D'un lieu à un autre, les expositions parfois se répondent. Après Mary Ellen Mark et Christina de Middel, le travail de Stephen Dock permet de prolonger la réflexion entamée sur l'objet photographique vu a priori comme un outil chargé de transmettre la réalité ou un objet à visée artistique dont le rapport à la réalité n'est pas essentiel. Sachant qu'entre les deux extrêmes, il existe forcément toutes sortes de nuances.

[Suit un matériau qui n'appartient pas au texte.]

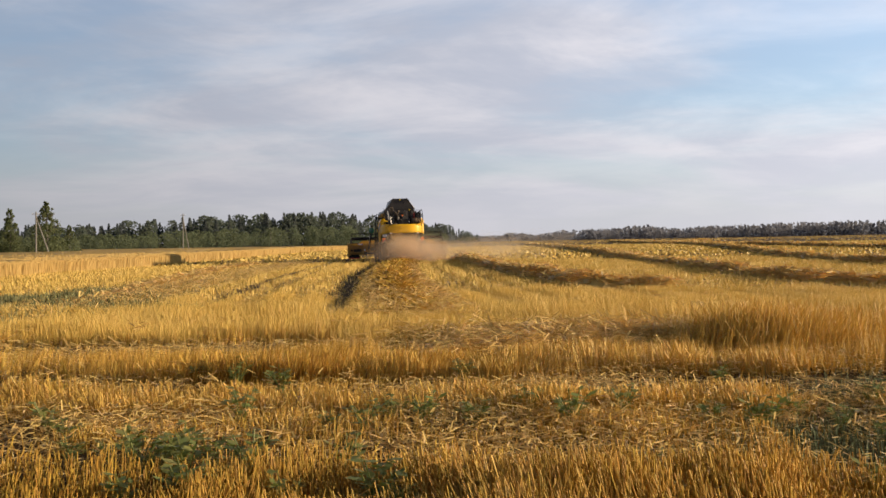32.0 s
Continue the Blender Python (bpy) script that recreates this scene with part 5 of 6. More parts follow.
def rows_at(x, y):
    """How thick the standing stubble is (0 to 1) and how high, after the drill rows and the wheel marks."""
    s = ROW[0] * x + ROW[1] * y + 0.5 * (patches(x, y, 0.6, 3) - 0.5) + 0.40 * (patches(x, y, 2.6, 8) - 0.5)
    thick = 0.05 + 0.16 * patches(x, y, 2.4, 61) ** 2
    height = np.full(x.shape, 0.11)
    for a, b, much, high in STRIPS:
        f = np.clip((s - a) / 0.14, 0, 1) * np.clip((b - s) / 0.3, 0, 1) * much
        height = np.where(f > thick, high, height)
        thick = np.maximum(thick, f)
    d = off_path(x, y, TRAIL)
    # past the headland the stubble runs along the way of the machine
    drill = 0.5 + 0.5 * np.tanh(2.0 * (np.sin(d * 5.6 + 0.5 * np.sin(0.3 * y)) + 0.3 + 0.4 * np.sin(d * 2.2)))
    beyond = np.clip((s - 18.0) / 0.8, 0, 1)
    along = 0.36 + 0.64 * drill
    along *= 1 - 0.97 * np.exp(-((d + 4.5) / 0.34) ** 4)
    along *= 1 - 0.55 * np.exp(-((d + 7.0) / 1.3) ** 2)
    along *= np.where(np.abs(d) < 1.05, 0.22, 1.0)
    thick = np.where(beyond > 0, np.maximum(thick * (1 - beyond), along * beyond), thick)
    height = np.where(beyond > 0.5, 0.13 + 0.06 * drill, height)
    clumped = patches(x, y, 2.1, 5) * 0.6 + patches(x, y, 6.0, 15) * 0.4
    thick *= np.where(beyond > 0.5, 0.78 + 0.30 * clumped, np.clip(0.12 + 1.35 * clumped, 0, 1.15))
    hollows = np.clip((patches(x, y, 1.3, 44) - np.where((x > 2.6) | (x < -1.7), 0.74, 0.80)) / 0.12, 0, 1) * (s < 9.0)
    thick *= 1 - 0.9 * hollows
    height = height * (1 - 0.4 * hollows)
    for c, w in ((-1.62, 0.58), (1.45, 0.30)):
        thick *= 1 - (0.93 if c < 0 else 0.5) * np.exp(-((d - c) / w) ** 2) * np.clip((y - 15.8) / 2.5, 0, 1)
    # flattened bed of straw near the turn and a scraped hollow
    bed = np.exp(-((s - 12.6) / 0.75) ** 2) * np.exp(-((x - 4.4) / 2.4) ** 4)
    thick *= 1 - 0.9 * bed
    thick *= 1 - 0.85 * np.exp(-((x - 7.0) / 0.9) ** 2 - ((y - 16.3) / 0.7) ** 2)
    height = height * np.where(beyond > 0.5, 0.86 + 0.14 * patches(x, y, 1.3, 9) + 0.16 * patches(x, y, 4.2, 19), 0.58 + 0.40 * patches(x, y, 1.3, 9) + 0.34 * patches(x, y, 4.2, 19))
    height = np.where((d > 1.3) & (d < 4.6) & (y > 13), height * 1.2, height)
    return thick, height


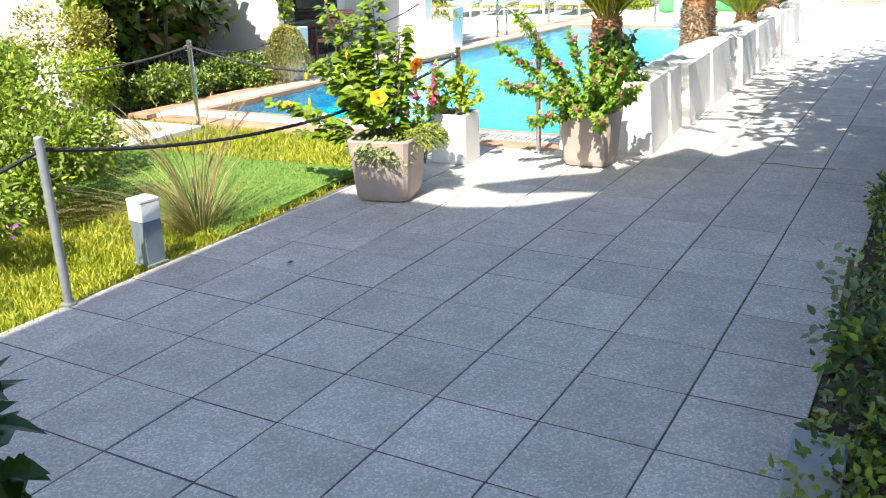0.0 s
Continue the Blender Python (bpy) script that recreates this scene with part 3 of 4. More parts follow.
def trailing(name, label, at, count, spread, mt, size, drop, category="plant", squash=1.0, shape="oval", dome=0.12, aim=0.0):
    """A low plant that fills a pot and spills over its edge; aim turns the spill."""
    t = thing(name, label, category, at)
    m, s = Mesh(), Mesh()
    for i in range(count // 9):
        a = aim + rng.gauss(0, 1.0)
        d = Vector((math.cos(a), math.sin(a) * squash, rng.uniform(0.15, 0.9)))
        pts = arc((rng.uniform(-0.05, 0.05), rng.uniform(-0.05, 0.05), 0), d, rng.uniform(0.5, 1.0) * spread, drop, 6)
        s.tube(pts, 0.0025, 3)
        for k in range(9):
            f = rng.uniform(1.0, 6)
            q = min(int(f), 5)
            p = pts[q].lerp(pts[q + 1], f - q) + rvec() * 0.018
            m.leaf(p, rvec() + Vector((0, 0, 0.1)), Vector((0, -0.4, 1)) + rvec() * 0.6, size * rng.uniform(0.6, 1.2), size * 0.8, 0.2, 0.2, shape)
    tagged(part("stems", s, M_TWIG, t), kind="stuff")
    tagged(part("leaves", m, mt, t), kind="stuff")
    return t


trailing("ivy", "variegated cream and green ivy spilling over the pot", (POT_A[0] + 0.0, POT_A[1] - 0.10, 0.41), 1300, 0.28, M_VARIEG, 0.034, 0.75, aim=-0.9)
trailing("sedum", "dense fine-leaved yellow-green sedum cushion in the pot", (POT_A[0] + 0.12, POT_A[1] + 0.10, 0.44), 5200, 0.30, M_SEDUM, 0.019, 0.45, aim=0.6)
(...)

Jeune photographe qui a fait ses premiers pas au début de la guerre en Syrie, Stephen Dock a repris 10 ans plus tard ses clichés pour - dit le catalogue des rencontres - déconstruire un registre photographique et proposer une image générique de la guerre moderne. C'est à dire, manipuler, triturer la matière photographique pour progressivement le rendre méconnaissable et parvenir à ce que le sujet devienne quasi impossible à identifier. L'aspect documentaire de la photo est effacé, la part de réalité qu'elle avait enregistrée a été transformée jusqu'à ne plus constituer qu'une surface grisée où l'on ne distingue plus que des ombres, des silhouettes floues ... une sorte de pointillisme en noir et blanc, un brouillard qui altère la vision ...
En fin de compte, la photo n'est plus qu' un amas de pixels dont la couleur seule peut signifier le sang. Peut-être. Extrapolation sans doute inutile puisque, l'image est passée de la figuration à l'abstraction. L'intention artistique a fini par gommer la réalité.

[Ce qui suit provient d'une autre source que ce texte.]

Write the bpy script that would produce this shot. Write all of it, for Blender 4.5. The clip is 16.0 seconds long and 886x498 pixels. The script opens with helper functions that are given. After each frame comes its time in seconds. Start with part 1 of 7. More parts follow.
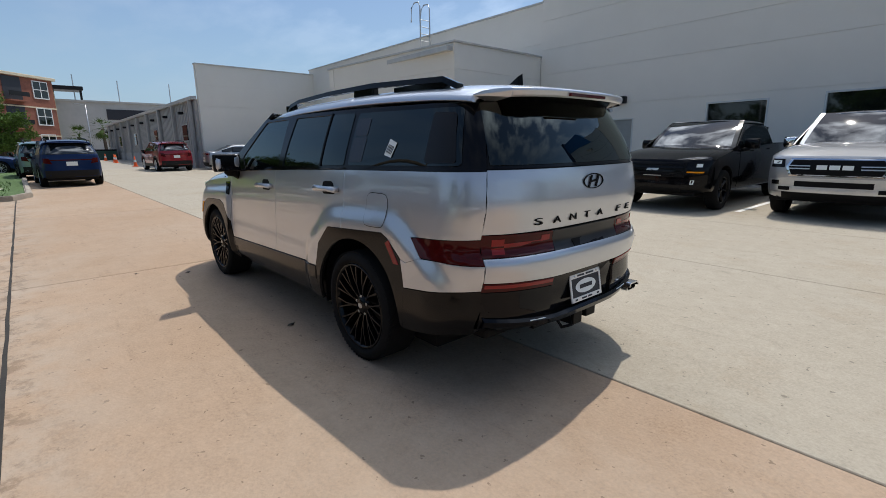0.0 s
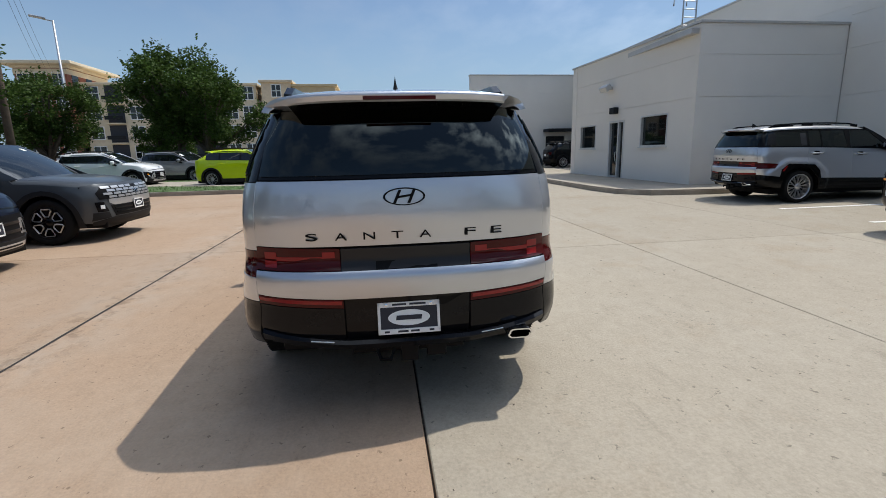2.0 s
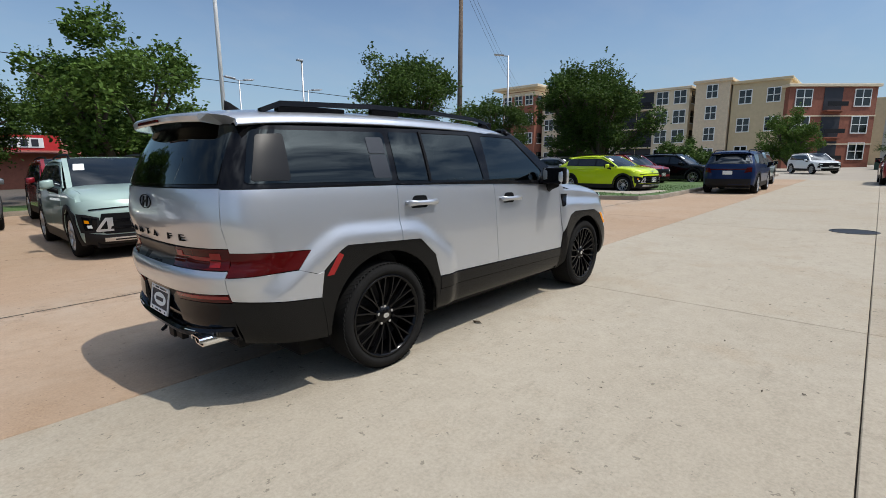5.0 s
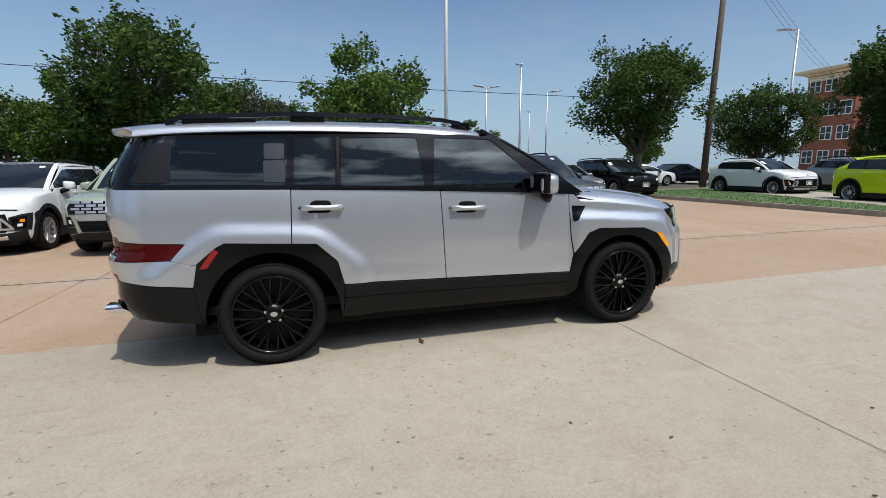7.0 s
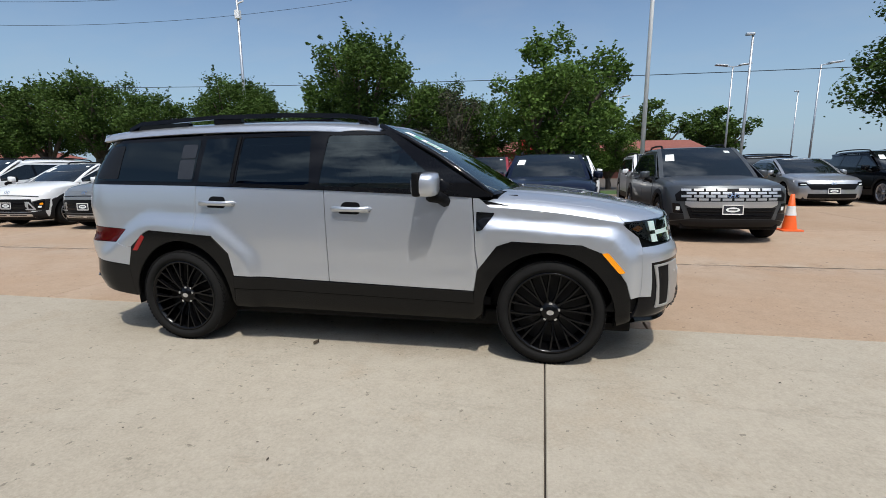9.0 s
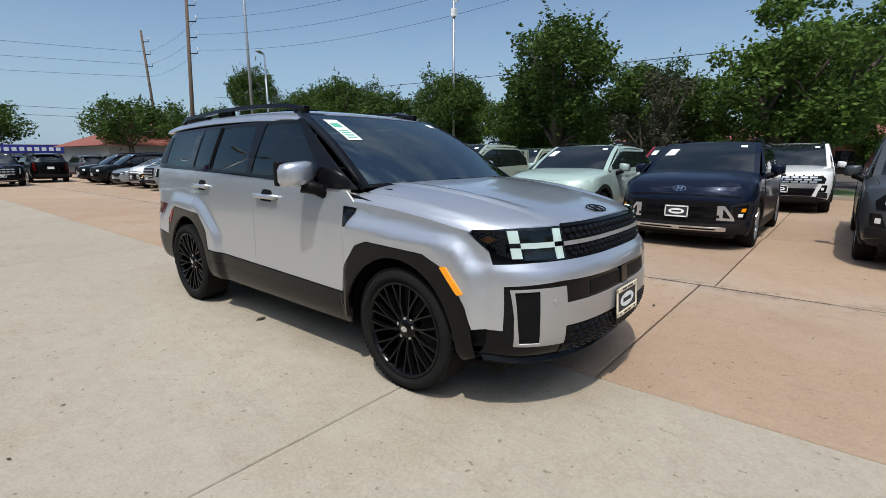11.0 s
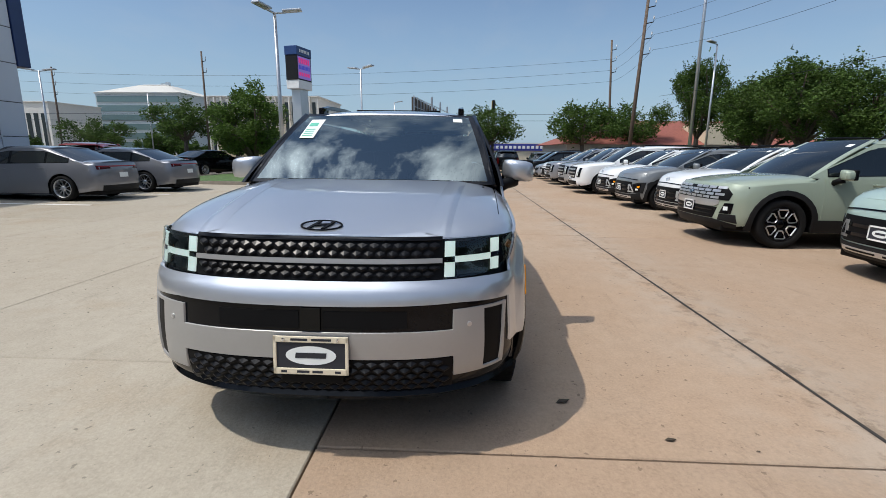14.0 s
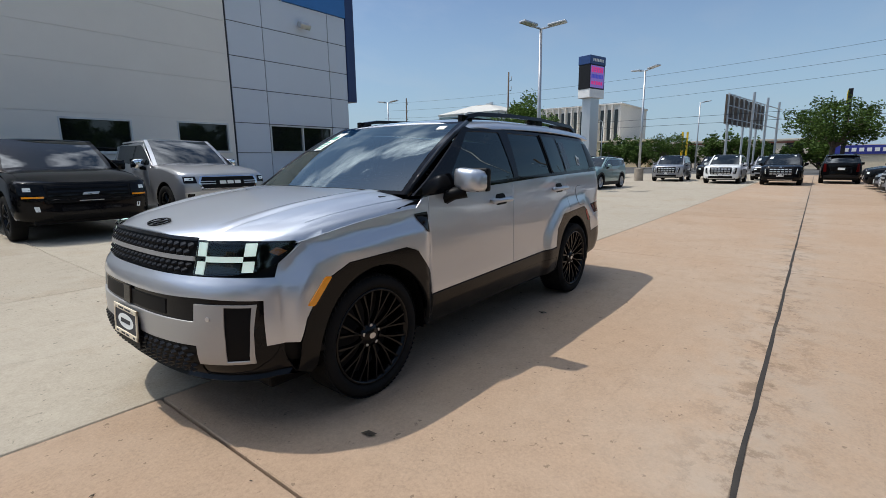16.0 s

Reprenant le thème de la finitude humaine que Ronsard avait illustré avec une rose, Baudelaire avait choisi une ... charogne en putréfaction, proclamant ainsi que la beauté d'un poème ne dépend pas de son objet, que la beauté n'est pas dans l'objet lui-même, mais dans le regard que l'artiste pose sur cet objet. Ainsi le regard que Stephen Dock pose sur un campement de réfugié; pas de manipulation numérique sur la photo mais un cadrage qui souligne les ombres, le fondu des couleurs, les lignes ... Est-ce que cela suffit pour donner du sens à la photo (si tant est que la photo est besoin d'avoir un sens). Et en fin de compte, la beauté de la photo masque-t-elle la réalité ou souligne-t-elle au contraire la misère de ce campement.
Reste la question que je ne peux m'empêcher de poser : quelle est la légitimité de ces photos , une fois accrochée sur les murs d'une galerie, si elles ne servent plus à dénoncer "toute la misère du monde" ? Si au lieu de susciter la compassion, elles ne servent plus qu'à amplifier ... la notoriété du photographe.